§ **Instruction**
Write out the records below once more, exactly as they stand.

[Dataset rows]
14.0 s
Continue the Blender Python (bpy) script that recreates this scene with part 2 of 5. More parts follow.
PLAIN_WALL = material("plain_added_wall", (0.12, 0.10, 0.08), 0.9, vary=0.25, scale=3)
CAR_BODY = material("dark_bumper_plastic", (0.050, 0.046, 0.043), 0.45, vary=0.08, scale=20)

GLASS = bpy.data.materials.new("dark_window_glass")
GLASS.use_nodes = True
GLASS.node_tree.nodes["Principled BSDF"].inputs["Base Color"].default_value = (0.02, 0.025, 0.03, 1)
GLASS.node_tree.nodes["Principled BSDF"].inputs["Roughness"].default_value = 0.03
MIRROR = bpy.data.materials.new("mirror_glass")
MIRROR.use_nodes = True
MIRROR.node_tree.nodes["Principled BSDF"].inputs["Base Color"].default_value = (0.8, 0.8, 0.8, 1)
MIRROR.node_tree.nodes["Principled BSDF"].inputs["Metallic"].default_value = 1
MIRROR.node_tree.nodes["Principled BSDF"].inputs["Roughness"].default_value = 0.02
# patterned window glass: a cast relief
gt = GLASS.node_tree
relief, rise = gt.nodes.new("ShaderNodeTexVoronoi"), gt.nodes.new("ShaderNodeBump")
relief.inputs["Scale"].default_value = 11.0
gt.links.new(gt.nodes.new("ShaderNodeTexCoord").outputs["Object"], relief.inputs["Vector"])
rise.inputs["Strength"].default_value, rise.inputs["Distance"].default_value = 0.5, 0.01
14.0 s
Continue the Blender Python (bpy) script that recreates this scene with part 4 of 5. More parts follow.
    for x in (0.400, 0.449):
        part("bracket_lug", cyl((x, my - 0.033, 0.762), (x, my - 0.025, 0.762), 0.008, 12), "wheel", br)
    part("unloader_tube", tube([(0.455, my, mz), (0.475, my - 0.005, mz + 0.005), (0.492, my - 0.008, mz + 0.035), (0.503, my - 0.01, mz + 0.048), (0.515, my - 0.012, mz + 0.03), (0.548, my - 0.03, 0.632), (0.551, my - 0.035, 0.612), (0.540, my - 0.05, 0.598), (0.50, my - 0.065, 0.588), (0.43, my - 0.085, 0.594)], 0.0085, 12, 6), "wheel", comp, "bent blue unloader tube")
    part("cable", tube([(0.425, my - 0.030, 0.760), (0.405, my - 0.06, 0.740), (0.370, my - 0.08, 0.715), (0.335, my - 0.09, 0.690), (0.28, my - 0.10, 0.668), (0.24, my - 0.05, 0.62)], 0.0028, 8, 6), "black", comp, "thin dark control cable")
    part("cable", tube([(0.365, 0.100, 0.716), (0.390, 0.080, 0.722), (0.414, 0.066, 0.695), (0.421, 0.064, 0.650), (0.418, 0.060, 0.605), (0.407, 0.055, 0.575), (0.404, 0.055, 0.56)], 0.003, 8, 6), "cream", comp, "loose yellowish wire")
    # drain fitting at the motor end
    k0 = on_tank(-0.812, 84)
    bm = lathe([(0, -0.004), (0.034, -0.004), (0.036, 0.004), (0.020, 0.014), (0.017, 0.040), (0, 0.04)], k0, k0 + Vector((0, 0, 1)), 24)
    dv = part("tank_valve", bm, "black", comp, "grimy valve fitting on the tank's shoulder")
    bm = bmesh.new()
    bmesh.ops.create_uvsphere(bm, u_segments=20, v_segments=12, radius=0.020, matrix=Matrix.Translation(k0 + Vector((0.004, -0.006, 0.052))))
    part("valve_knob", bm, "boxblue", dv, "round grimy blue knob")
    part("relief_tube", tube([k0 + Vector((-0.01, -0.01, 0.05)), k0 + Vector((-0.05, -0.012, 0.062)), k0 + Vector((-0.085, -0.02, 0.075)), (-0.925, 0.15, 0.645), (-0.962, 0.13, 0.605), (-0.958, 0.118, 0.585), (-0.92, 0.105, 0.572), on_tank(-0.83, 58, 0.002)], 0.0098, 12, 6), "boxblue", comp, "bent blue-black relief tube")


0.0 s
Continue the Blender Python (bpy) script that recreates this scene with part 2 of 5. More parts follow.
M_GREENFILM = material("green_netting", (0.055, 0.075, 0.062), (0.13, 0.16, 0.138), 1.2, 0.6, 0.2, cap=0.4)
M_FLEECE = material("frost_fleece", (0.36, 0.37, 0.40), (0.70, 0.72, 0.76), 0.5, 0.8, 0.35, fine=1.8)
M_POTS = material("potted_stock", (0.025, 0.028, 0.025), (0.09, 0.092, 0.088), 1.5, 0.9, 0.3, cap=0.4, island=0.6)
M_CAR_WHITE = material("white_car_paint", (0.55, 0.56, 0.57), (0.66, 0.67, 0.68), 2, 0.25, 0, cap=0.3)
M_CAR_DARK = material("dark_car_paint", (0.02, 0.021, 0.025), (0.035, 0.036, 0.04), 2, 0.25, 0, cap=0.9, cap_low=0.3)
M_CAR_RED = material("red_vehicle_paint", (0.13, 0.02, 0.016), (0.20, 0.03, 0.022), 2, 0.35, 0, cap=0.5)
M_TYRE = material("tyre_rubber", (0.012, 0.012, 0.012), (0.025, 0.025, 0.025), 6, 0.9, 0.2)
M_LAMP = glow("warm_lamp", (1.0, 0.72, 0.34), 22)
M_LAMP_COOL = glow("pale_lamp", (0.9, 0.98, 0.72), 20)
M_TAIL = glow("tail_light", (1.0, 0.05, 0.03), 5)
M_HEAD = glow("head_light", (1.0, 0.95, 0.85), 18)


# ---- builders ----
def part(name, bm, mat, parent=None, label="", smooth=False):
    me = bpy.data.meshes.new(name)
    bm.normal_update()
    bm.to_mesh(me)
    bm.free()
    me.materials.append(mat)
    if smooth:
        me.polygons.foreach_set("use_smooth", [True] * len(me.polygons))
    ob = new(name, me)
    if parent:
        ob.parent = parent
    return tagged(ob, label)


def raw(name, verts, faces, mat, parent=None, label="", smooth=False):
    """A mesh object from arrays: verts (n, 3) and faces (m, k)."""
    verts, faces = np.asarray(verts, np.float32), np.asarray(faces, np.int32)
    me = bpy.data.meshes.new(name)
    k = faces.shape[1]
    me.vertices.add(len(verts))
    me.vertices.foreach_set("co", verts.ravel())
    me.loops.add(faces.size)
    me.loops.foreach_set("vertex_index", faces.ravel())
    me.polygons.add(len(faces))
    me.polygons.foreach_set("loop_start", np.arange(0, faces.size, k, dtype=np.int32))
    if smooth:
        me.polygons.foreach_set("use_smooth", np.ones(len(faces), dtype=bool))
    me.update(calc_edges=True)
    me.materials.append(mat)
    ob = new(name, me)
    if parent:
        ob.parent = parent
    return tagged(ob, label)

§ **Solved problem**
14.0 s
Continue the Blender Python (bpy) script that recreates this scene with part 2 of 5. More parts follow.
PLAIN_WALL = material("plain_added_wall", (0.12, 0.10, 0.08), 0.9, vary=0.25, scale=3)
CAR_BODY = material("dark_bumper_plastic", (0.050, 0.046, 0.043), 0.45, vary=0.08, scale=20)

GLASS = bpy.data.materials.new("dark_window_glass")
GLASS.use_nodes = True
GLASS.node_tree.nodes["Principled BSDF"].inputs["Base Color"].default_value = (0.02, 0.025, 0.03, 1)
GLASS.node_tree.nodes["Principled BSDF"].inputs["Roughness"].default_value = 0.03
MIRROR = bpy.data.materials.new("mirror_glass")
MIRROR.use_nodes = True
MIRROR.node_tree.nodes["Principled BSDF"].inputs["Base Color"].default_value = (0.8, 0.8, 0.8, 1)
MIRROR.node_tree.nodes["Principled BSDF"].inputs["Metallic"].default_value = 1
MIRROR.node_tree.nodes["Principled BSDF"].inputs["Roughness"].default_value = 0.02
# patterned window glass: a cast relief
gt = GLASS.node_tree
relief, rise = gt.nodes.new("ShaderNodeTexVoronoi"), gt.nodes.new("ShaderNodeBump")
relief.inputs["Scale"].default_value = 11.0
gt.links.new(gt.nodes.new("ShaderNodeTexCoord").outputs["Object"], relief.inputs["Vector"])
rise.inputs["Strength"].default_value, rise.inputs["Distance"].default_value = 0.5, 0.01
14.0 s
Continue the Blender Python (bpy) script that recreates this scene with part 4 of 5. More parts follow.
    for x in (0.400, 0.449):
        part("bracket_lug", cyl((x, my - 0.033, 0.762), (x, my - 0.025, 0.762), 0.008, 12), "wheel", br)
    part("unloader_tube", tube([(0.455, my, mz), (0.475, my - 0.005, mz + 0.005), (0.492, my - 0.008, mz + 0.035), (0.503, my - 0.01, mz + 0.048), (0.515, my - 0.012, mz + 0.03), (0.548, my - 0.03, 0.632), (0.551, my - 0.035, 0.612), (0.540, my - 0.05, 0.598), (0.50, my - 0.065, 0.588), (0.43, my - 0.085, 0.594)], 0.0085, 12, 6), "wheel", comp, "bent blue unloader tube")
    part("cable", tube([(0.425, my - 0.030, 0.760), (0.405, my - 0.06, 0.740), (0.370, my - 0.08, 0.715), (0.335, my - 0.09, 0.690), (0.28, my - 0.10, 0.668), (0.24, my - 0.05, 0.62)], 0.0028, 8, 6), "black", comp, "thin dark control cable")
    part("cable", tube([(0.365, 0.100, 0.716), (0.390, 0.080, 0.722), (0.414, 0.066, 0.695), (0.421, 0.064, 0.650), (0.418, 0.060, 0.605), (0.407, 0.055, 0.575), (0.404, 0.055, 0.56)], 0.003, 8, 6), "cream", comp, "loose yellowish wire")
    # drain fitting at the motor end
    k0 = on_tank(-0.812, 84)
    bm = lathe([(0, -0.004), (0.034, -0.004), (0.036, 0.004), (0.020, 0.014), (0.017, 0.040), (0, 0.04)], k0, k0 + Vector((0, 0, 1)), 24)
    dv = part("tank_valve", bm, "black", comp, "grimy valve fitting on the tank's shoulder")
    bm = bmesh.new()
    bmesh.ops.create_uvsphere(bm, u_segments=20, v_segments=12, radius=0.020, matrix=Matrix.Translation(k0 + Vector((0.004, -0.006, 0.052))))
    part("valve_knob", bm, "boxblue", dv, "round grimy blue knob")
    part("relief_tube", tube([k0 + Vector((-0.01, -0.01, 0.05)), k0 + Vector((-0.05, -0.012, 0.062)), k0 + Vector((-0.085, -0.02, 0.075)), (-0.925, 0.15, 0.645), (-0.962, 0.13, 0.605), (-0.958, 0.118, 0.585), (-0.92, 0.105, 0.572), on_tank(-0.83, 58, 0.002)], 0.0098, 12, 6), "boxblue", comp, "bent blue-black relief tube")


0.0 s
Continue the Blender Python (bpy) script that recreates this scene with part 2 of 5. More parts follow.
M_GREENFILM = material("green_netting", (0.055, 0.075, 0.062), (0.13, 0.16, 0.138), 1.2, 0.6, 0.2, cap=0.4)
M_FLEECE = material("frost_fleece", (0.36, 0.37, 0.40), (0.70, 0.72, 0.76), 0.5, 0.8, 0.35, fine=1.8)
M_POTS = material("potted_stock", (0.025, 0.028, 0.025), (0.09, 0.092, 0.088), 1.5, 0.9, 0.3, cap=0.4, island=0.6)
M_CAR_WHITE = material("white_car_paint", (0.55, 0.56, 0.57), (0.66, 0.67, 0.68), 2, 0.25, 0, cap=0.3)
M_CAR_DARK = material("dark_car_paint", (0.02, 0.021, 0.025), (0.035, 0.036, 0.04), 2, 0.25, 0, cap=0.9, cap_low=0.3)
M_CAR_RED = material("red_vehicle_paint", (0.13, 0.02, 0.016), (0.20, 0.03, 0.022), 2, 0.35, 0, cap=0.5)
M_TYRE = material("tyre_rubber", (0.012, 0.012, 0.012), (0.025, 0.025, 0.025), 6, 0.9, 0.2)
M_LAMP = glow("warm_lamp", (1.0, 0.72, 0.34), 22)
M_LAMP_COOL = glow("pale_lamp", (0.9, 0.98, 0.72), 20)
M_TAIL = glow("tail_light", (1.0, 0.05, 0.03), 5)
M_HEAD = glow("head_light", (1.0, 0.95, 0.85), 18)


# ---- builders ----
def part(name, bm, mat, parent=None, label="", smooth=False):
    me = bpy.data.meshes.new(name)
    bm.normal_update()
    bm.to_mesh(me)
    bm.free()
    me.materials.append(mat)
    if smooth:
        me.polygons.foreach_set("use_smooth", [True] * len(me.polygons))
    ob = new(name, me)
    if parent:
        ob.parent = parent
    return tagged(ob, label)


def raw(name, verts, faces, mat, parent=None, label="", smooth=False):
    """A mesh object from arrays: verts (n, 3) and faces (m, k)."""
    verts, faces = np.asarray(verts, np.float32), np.asarray(faces, np.int32)
    me = bpy.data.meshes.new(name)
    k = faces.shape[1]
    me.vertices.add(len(verts))
    me.vertices.foreach_set("co", verts.ravel())
    me.loops.add(faces.size)
    me.loops.foreach_set("vertex_index", faces.ravel())
    me.polygons.add(len(faces))
    me.polygons.foreach_set("loop_start", np.arange(0, faces.size, k, dtype=np.int32))
    if smooth:
        me.polygons.foreach_set("use_smooth", np.ones(len(faces), dtype=bool))
    me.update(calc_edges=True)
    me.materials.append(mat)
    ob = new(name, me)
    if parent:
        ob.parent = parent
    return tagged(ob, label)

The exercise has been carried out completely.